Woodsong
- First edition
- Author: Gary Paulsen
- Illustrator: Ruth W. Paulsen (Spouse)
- Language: English
- Subject: Outdoor Life, Dog sledding.
- Genre: Juvenile Non-fiction
- Published: 1990 (Simon & Schuster Children's Publishing)
- Publication place: United States
- Media type: Hardcover and Paperback (Later Editions)
- Pages: 132 (1st Edition)
- ISBN: 0027702219 (1st Edition)

= Woodsong =

Collection of memoirs by Gary Paulsen

Woodsong is a book of memoirs by American author Gary Paulsen, published August 1, 1990 by Bradbury. The first half consists of Paulsen's early experiences running sled dogs in Minnesota and then in Alaska, and the second half describes the roads and animals he faces in the Iditarod Trail Sled Dog Race.

==Plot summary==

Paulsen opens his book with a vivid retelling of a story in which he watched brush wolves kill and devour a live doe in the woods. This event revealed the raw, unfabricated realities of nature to him. Paulsen recounts many incidents he has undergone with his dogs on their runs, including times he has been carried to safety by his sled dogs after breaking his knee on the trail, became violently ill in the midst of extreme cold conditions, and a variety of mysterious happenings in the Alaskan wilderness. In all of their adventures, he bonds closely with his dogs, particularly one named Storm. Storm is portrayed as an ideal dog that taught Paulsen many life values.

Part One closes, and Part Two begins with Paulsen entering a team of fifteen of his dogs in the Iditarod Sled Dog Race, an approximately 1,153.2 mile-long sled dog race from Anchorage, Alaska to Nome, Alaska. The race proves to be long and arduous. Extreme cold conditions and difficult terrain put both him and his team to the test. He is repeatedly afflicted by lifelike hallucinations caused by extreme sleep deprivation, such as a man with a trench coat talking about educational grants, and hallucinating about a man hallucinating. But Gary is spurred onward by the beauty of the race and his devotion to the team. During the race, Gary experiences a unique feeling when he is running with his dogs. After nearly seventeen days, he at last crosses the finish line in Nome. He places last in the race, but accomplishment and adventure are all that matter to him.
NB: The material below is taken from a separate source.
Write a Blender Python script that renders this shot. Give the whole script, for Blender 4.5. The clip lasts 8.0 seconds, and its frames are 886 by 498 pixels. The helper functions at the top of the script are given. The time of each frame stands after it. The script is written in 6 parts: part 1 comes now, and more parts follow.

Gary feels at home and a sense of peace when he is sledding with the dogs in the race.

The main characters include Paulsen (the narrator), Dollar, Storm, Yogi, Obeah, Duran, Columbia, Cookie, Olaf, Dunberry, Scarhead, Hawk, Neil, Fred, Clarence, Alex, Wilson, and Blue (dogs).

== Reception ==
Woodsong was well received by critics, including a starred review from Kirkus Reviews, who wrote, "This may be Paulsen's best book yet: it should delight and enthrall almost any reader."

According to Publishers Weekly, the book "blends deep introspection with fast-paced action and succeeds admirably on both levels".